In these cases, multiple OSDs running on the same host can drag each other down
by doing lots of commits. That often leads to the bursty writes.
Co-resident Processes
---------------------
Spinning up co-resident processes such as a cloud-based solution, virtual
machines and other applications that write data to Ceph while operating on the
same hardware as OSDs can introduce significant OSD latency. Generally, we
recommend optimizing a host for use with Ceph and using other hosts for other
processes. The practice of separating Ceph operations from other applications
may help improve performance and may streamline troubleshooting and maintenance.
Logging Levels
--------------
If you turned logging levels up to track an issue and then forgot to turn
logging levels back down, the OSD may be putting a lot of logs onto the disk. If
you intend to keep logging levels high, you may consider mounting a drive to the
default path for logging (i.e., ``/var/log/ceph/$cluster-$name.log``).
Recovery Throttling
-------------------
Depending upon your configuration, Ceph may reduce recovery rates to maintain
performance or it may increase recovery rates to the point that recovery
impacts OSD performance. Check to see if the OSD is recovering.
Kernel Version
--------------
Check the kernel version you are running. Older kernels may not receive
new backports that Ceph depends upon for better performance.
Kernel Issues with SyncFS
-------------------------
Try running one OSD per host to see if performance improves. Old kernels
might not have a recent enough version of ``glibc`` to support ``syncfs(2)``.
Filesystem Issues
-----------------
Currently, we recommend deploying clusters with XFS or ext4. The btrfs
filesystem has many attractive features, but bugs in the filesystem may
lead to performance issues.
Insufficient RAM
----------------
We recommend 1GB of RAM per OSD daemon. You may notice that during normal
operations, the OSD only uses a fraction of that amount (e.g., 100-200MB).
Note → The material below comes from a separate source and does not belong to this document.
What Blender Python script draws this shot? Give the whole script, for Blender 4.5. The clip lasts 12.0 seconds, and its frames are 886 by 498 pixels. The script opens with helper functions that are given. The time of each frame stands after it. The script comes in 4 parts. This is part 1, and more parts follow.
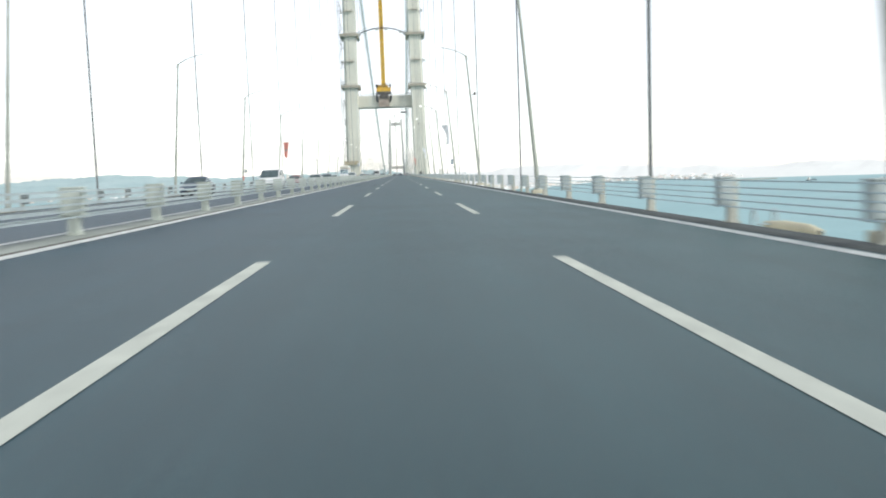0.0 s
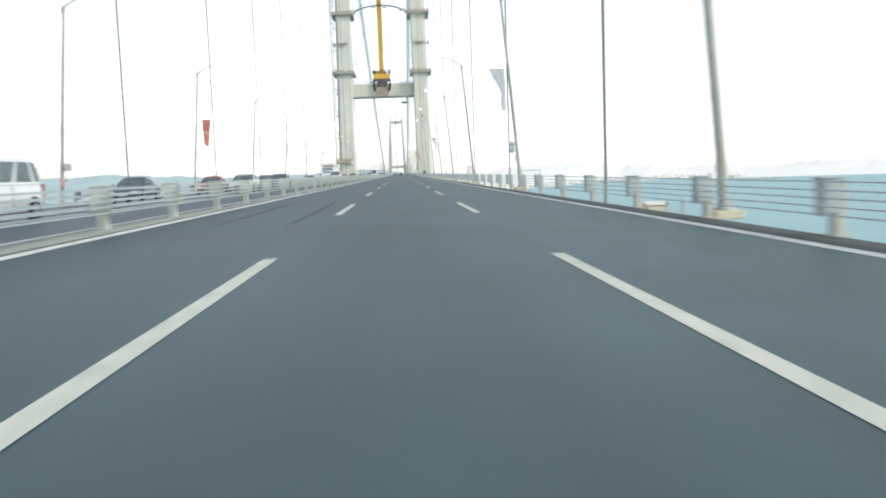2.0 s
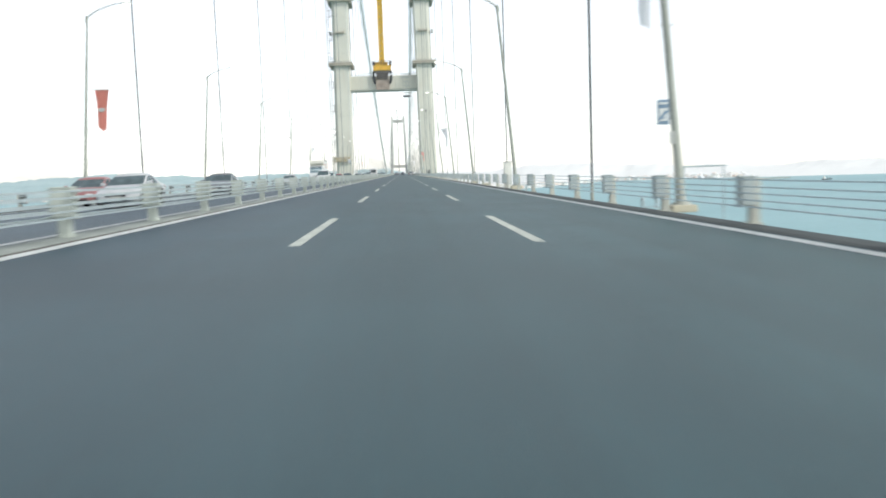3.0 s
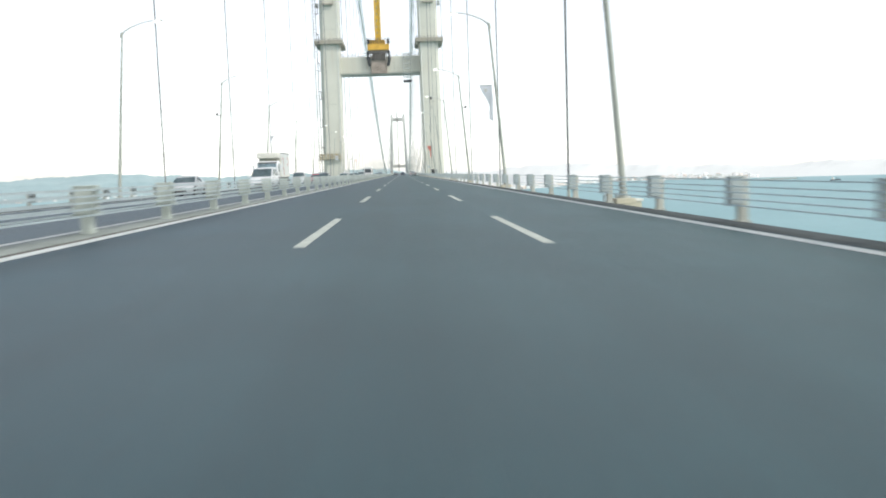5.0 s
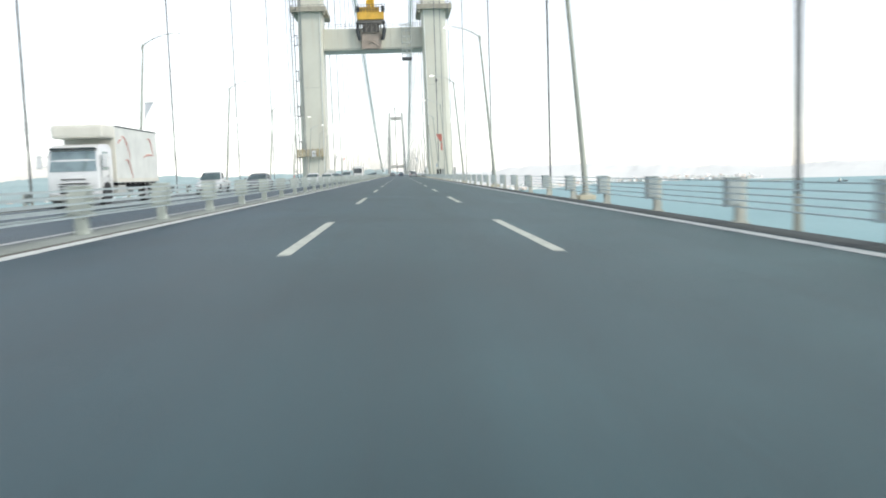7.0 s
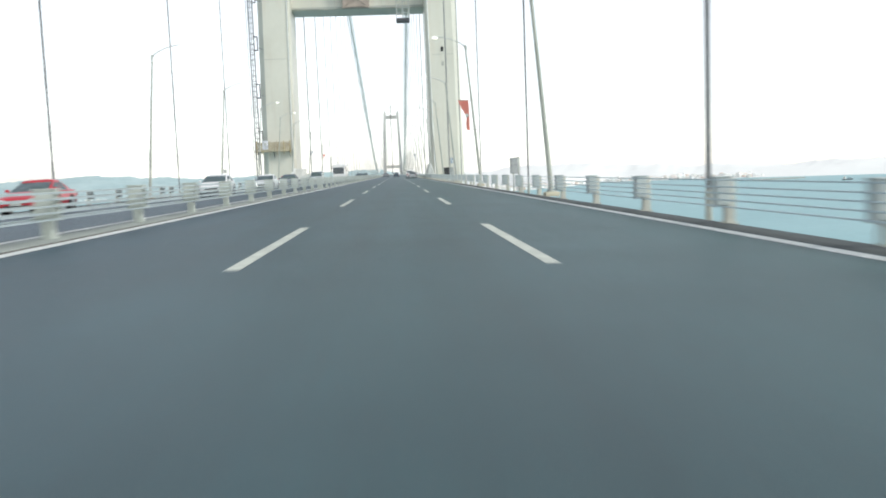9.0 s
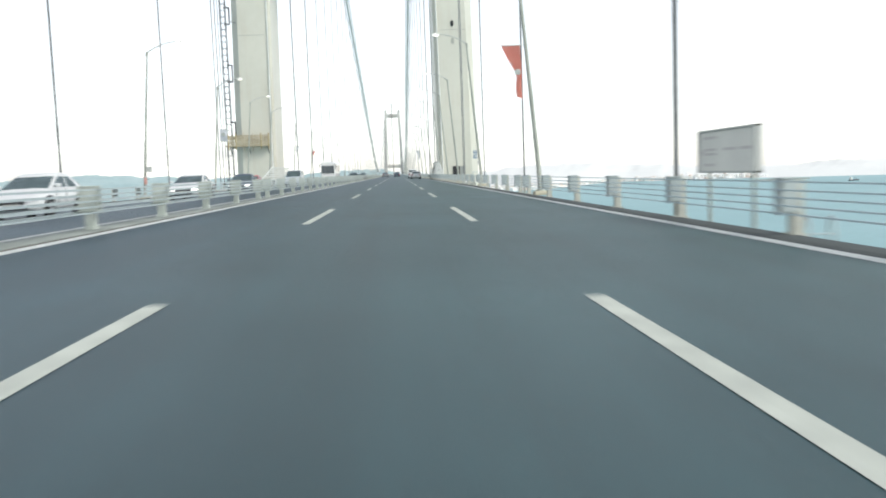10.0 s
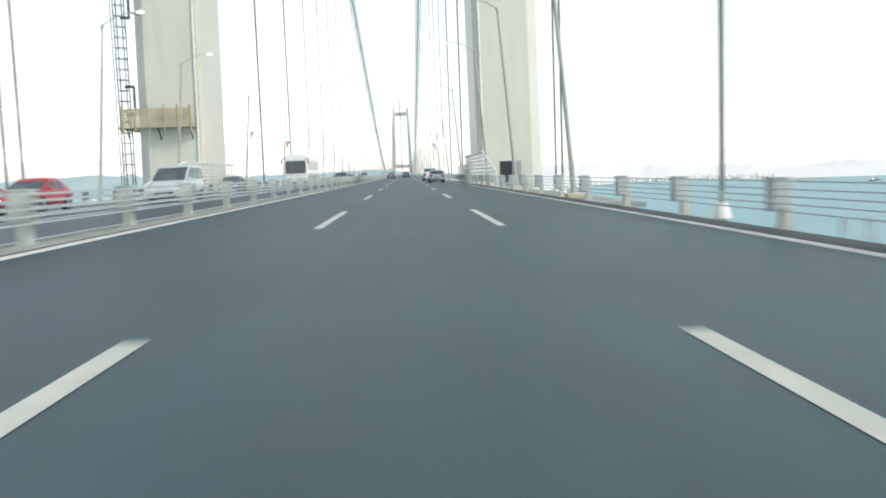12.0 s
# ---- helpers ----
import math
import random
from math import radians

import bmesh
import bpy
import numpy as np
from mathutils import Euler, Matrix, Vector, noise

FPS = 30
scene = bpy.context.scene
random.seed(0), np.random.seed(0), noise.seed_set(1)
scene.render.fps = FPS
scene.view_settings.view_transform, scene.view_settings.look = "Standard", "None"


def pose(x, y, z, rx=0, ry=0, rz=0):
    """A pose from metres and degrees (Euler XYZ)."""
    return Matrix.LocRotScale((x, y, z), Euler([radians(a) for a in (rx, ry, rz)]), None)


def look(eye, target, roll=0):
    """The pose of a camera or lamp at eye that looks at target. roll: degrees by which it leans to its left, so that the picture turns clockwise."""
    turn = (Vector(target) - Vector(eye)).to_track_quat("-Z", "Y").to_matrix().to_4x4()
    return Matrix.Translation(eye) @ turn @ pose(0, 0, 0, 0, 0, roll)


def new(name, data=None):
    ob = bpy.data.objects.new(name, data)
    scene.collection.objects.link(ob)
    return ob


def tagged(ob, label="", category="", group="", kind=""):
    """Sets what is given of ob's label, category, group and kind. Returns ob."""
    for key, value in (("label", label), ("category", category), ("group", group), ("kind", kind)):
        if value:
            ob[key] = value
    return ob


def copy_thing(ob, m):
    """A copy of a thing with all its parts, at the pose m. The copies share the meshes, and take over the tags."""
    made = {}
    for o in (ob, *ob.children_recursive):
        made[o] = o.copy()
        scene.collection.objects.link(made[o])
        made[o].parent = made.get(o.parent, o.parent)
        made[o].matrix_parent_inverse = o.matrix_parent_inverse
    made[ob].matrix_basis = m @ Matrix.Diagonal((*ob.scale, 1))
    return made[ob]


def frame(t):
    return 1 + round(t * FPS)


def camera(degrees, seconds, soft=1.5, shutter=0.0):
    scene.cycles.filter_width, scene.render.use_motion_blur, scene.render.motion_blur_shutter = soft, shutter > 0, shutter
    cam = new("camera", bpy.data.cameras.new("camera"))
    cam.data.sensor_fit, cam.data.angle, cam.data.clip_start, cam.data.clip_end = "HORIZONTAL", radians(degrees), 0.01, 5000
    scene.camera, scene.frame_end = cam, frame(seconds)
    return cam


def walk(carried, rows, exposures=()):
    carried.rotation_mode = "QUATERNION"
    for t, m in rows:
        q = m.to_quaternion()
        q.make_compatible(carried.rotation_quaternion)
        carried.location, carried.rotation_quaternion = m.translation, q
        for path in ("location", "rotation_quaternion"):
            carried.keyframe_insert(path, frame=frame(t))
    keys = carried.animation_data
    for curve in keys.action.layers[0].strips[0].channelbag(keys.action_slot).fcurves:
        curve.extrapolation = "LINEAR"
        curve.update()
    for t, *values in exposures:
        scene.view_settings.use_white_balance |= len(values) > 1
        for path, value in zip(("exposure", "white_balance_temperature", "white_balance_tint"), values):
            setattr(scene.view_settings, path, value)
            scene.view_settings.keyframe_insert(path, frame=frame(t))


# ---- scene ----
cam = camera(55.8, 12.0, soft=1.9, shutter=0.35)

# t, x, y, z, tilt, roll, turn: a car's height over the road, about 98 km/h
ROWS = [
    (0.0, 0.020, -1.47, 1.008, 84.77, 2.02, -2.92),
    (0.5, 0.030, 12.22, 1.008, 84.70, 2.04, -2.90),
    (1.0, 0.018, 25.62, 1.008, 84.71, 2.03, -2.93),
    (1.5, 0.019, 38.93, 1.008, 84.71, 2.09, -2.91),
    (2.0, -0.006, 52.22, 1.009, 84.74, 2.05, -2.88),
    (2.5, -0.011, 65.70, 1.009, 84.71, 2.06, -2.82),
    (3.0, -0.046, 79.23, 1.010, 84.72, 2.03, -2.76),
    (5.0, -0.149, 133.48, 1.012, 84.72, 1.95, -2.77),
    (5.5, -0.128, 147.18, 1.011, 84.74, 2.04, -2.79),
    (6.0, -0.140, 160.82, 1.012, 84.72, 2.02, -2.79),
    (6.5, -0.140, 174.66, 1.012, 84.77, 2.03, -2.86),
    (7.0, -0.111, 188.57, 1.011, 84.76, 1.91, -2.89),
    (9.0, 0.201, 244.02, 1.005, 84.76, 2.18, -3.16),
    (9.5, 0.270, 258.01, 1.003, 84.75, 2.04, -3.12),
    (10.0, 0.319, 271.75, 1.002, 84.75, 2.07, -3.09),
    (10.5, 0.324, 285.05, 1.002, 84.73, 2.18, -3.03),
    (11.0, 0.290, 299.04, 1.003, 84.77, 2.15, -2.81),
    (11.5, 0.213, 313.13, 1.005, 84.77, 2.13, -2.59),
    (12.0, 0.093, 327.25, 1.007, 84.78, 2.07, -2.52),
]
walk(cam, [(t, pose(x, y, z, rx, ry, rz)) for t, x, y, z, rx, ry, rz in ROWS])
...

Unused RAM makes it tempting to use the excess RAM for co-resident applications,
VMs and so forth. However, when OSDs go into recovery mode, their memory
utilization spikes. If there is no RAM available, the OSD performance will slow
considerably.
Old Requests or Slow Requests
-----------------------------
If a ``ceph-osd`` daemon is slow to respond to a request, it will generate log messages
complaining about requests that are taking too long. The warning threshold
defaults to 30 seconds, and is configurable via the ``osd op complaint time``
option. When this happens, the cluster log will receive messages.
Legacy versions of Ceph complain about 'old requests`::
osd.0 192.168.106.220:6800/18813 312 : [WRN] old request osd_op(client.5099.0:790 fatty_26485_object789 [write 0~4096] 2.5e54f643) v4 received at 2012-03-06 15:42:56.054801 currently waiting for sub ops
New versions of Ceph complain about 'slow requests`::
{date} {osd.num} [WRN] 1 slow requests, 1 included below; oldest blocked for > 30.005692 secs
{date} {osd.num} [WRN] slow request 30.005692 seconds old, received at {date-time}: osd_op(client.4240.0:8 benchmark_data_ceph-1_39426_object7 [write 0~4194304] 0.69848840) v4 currently waiting for subops from [610]
Possible causes include:
- A bad drive (check ``dmesg`` output)
- A bug in the kernel file system bug (check ``dmesg`` output)
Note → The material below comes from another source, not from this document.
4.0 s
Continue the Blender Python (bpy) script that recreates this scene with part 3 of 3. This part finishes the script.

- An overloaded cluster (check system load, iostat, etc.)
- A bug in the ``ceph-osd`` daemon.
Possible solutions
- Remove VMs Cloud Solutions from Ceph Hosts
- Upgrade Kernel
- Upgrade Ceph
- Restart OSDs
Flapping OSDs
=============
We recommend using both a public (front-end) network and a cluster (back-end)
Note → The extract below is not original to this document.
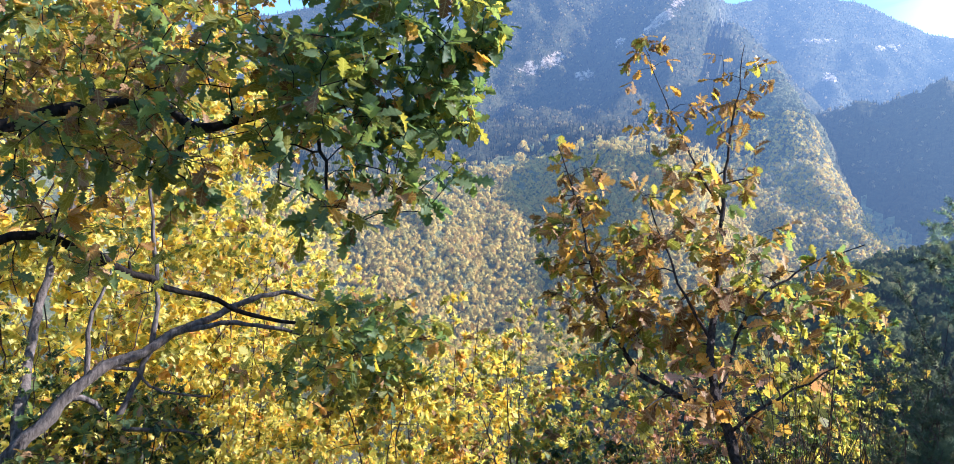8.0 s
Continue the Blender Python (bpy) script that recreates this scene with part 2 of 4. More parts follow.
def smooth_line(points, step):
    """Catmull-Rom through the points, resampled."""
    p = [np.array(q, float) for q in points]
    p = [2 * p[0] - p[1]] + p + [2 * p[-1] - p[-2]]
    out = []
    for a, b, c, d in zip(p, p[1:], p[2:], p[3:]):
        n = max(2, int(np.linalg.norm(c - b) / step))
        for t in np.linspace(0, 1, n, endpoint=False):
            out.append(0.5 * (2 * b + (c - a) * t + (2 * a - 5 * b + 4 * c - d) * t ** 2 + (3 * b - a - 3 * c + d) * t ** 3))
    out.append(p[-2])
    return np.array(out)


def tube(line, radii, sides):
    """Vertices and quads of a tapered tube along a line."""
    line, radii = np.asarray(line), np.asarray(radii)
    tan = np.gradient(line, axis=0)
    tan /= np.linalg.norm(tan, axis=1, keepdims=True) + 1e-9
    ref = np.eye(3)[np.argmin(np.abs(tan.mean(0)))]
    a = np.cross(tan, ref)
    a /= np.linalg.norm(a, axis=1, keepdims=True) + 1e-9
    b = np.cross(tan, a)
    ang = np.arange(sides) * 2 * np.pi / sides
    ring = line[:, None] + radii[:, None, None] * (a[:, None] * np.cos(ang)[None, :, None] + b[:, None] * np.sin(ang)[None, :, None])
    n = len(line)
    i = np.arange(n - 1)[:, None] * sides
    j = np.arange(sides)[None]
    j2 = (j + 1) % sides
    f = np.stack([i + j, i + j2, i + sides + j2, i + sides + j], -1).reshape(-1, 4)
    return ring.reshape(-1, 3), f


def tubes(chains):
    vs, fs, k = [], [], 0
    for line, radii, sides in chains:
        v, f = tube(line, radii, sides)
        vs.append(v), fs.append(f + k)
        k += len(v)
    return np.concatenate(vs), np.concatenate(fs)


def leaf_shape(kind):
    """Half outline (along, half width) of a leaf one unit long."""
    if kind == "oak":
        return [(0.0, 0.012), (0.1, 0.02), (0.18, 0.12), (0.25, 0.145), (0.31, 0.075), (0.38, 0.17), (0.44, 0.255), (0.5, 0.235), (0.54, 0.115), (0.6, 0.22),
                (0.67, 0.315), (0.73, 0.28), (0.77, 0.14), (0.83, 0.215), (0.88, 0.2), (0.92, 0.11), (0.96, 0.11), (1.0, 0.035)]
    if kind == "oak_joined":
        return [(0.0, 0.012), (0.22, 0.15), (0.31, 0.07), (0.45, 0.26), (0.54, 0.11), (0.69, 0.315), (0.78, 0.14), (0.88, 0.2), (1.0, 0.035)]
    if kind == "simple":
        return [(0.0, 0.015), (0.3, 0.21), (0.65, 0.25), (1.0, 0.03)]
    return [(0.0, 0.012), (0.12, 0.02), (0.25, 0.18), (0.45, 0.27), (0.65, 0.24), (0.85, 0.12), (1.0, 0.01)]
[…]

network so that you can better meet the capacity requirements of object replication. Another
advantage is that you can run a cluster network such that it isn't connected to
the internet, thereby preventing some denial of service attacks. When OSDs peer
and check heartbeats, they use the cluster (back-end) network when it's available.
See `Monitor/OSD Interaction`_ for details.
However, if the cluster (back-end) network fails or develops significant latency
while the public (front-end) network operates optimally, OSDs currently do not
handle this situation well. What happens is that OSDs mark each other ``down``
on the monitor, while marking themselves ``up``. We call this scenario 'flapping`.
If something is causing OSDs to 'flap' (repeatedly getting marked ``down`` and then
``up`` again), you can force the monitors to stop the flapping with::
ceph osd set noup # prevent osds from getting marked up
ceph osd set nodown # prevent osds from getting marked down
These flags are recorded in the osdmap structure::
ceph osd dump | grep flags
flags no-up,no-down
You can clear the flags with::
ceph osd unset noup
ceph osd unset nodown
Two other flags are supported, ``noin`` and ``noout``, which prevent
booting OSDs from being marked ``in`` (allocated data) or down
ceph-osds from eventually being marked ``out`` (regardless of what the
current value for ``mon osd down out interval`` is).
..note::``noup``, ``noout``, and ``nodown`` are temporary in the
sense that once the flags are cleared, the action they were blocking
should occur shortly after. The ``noin`` flag, on the other hand,
prevents OSDs from being marked ``in`` on boot, and any daemons that
started while the flag was set will remain that way.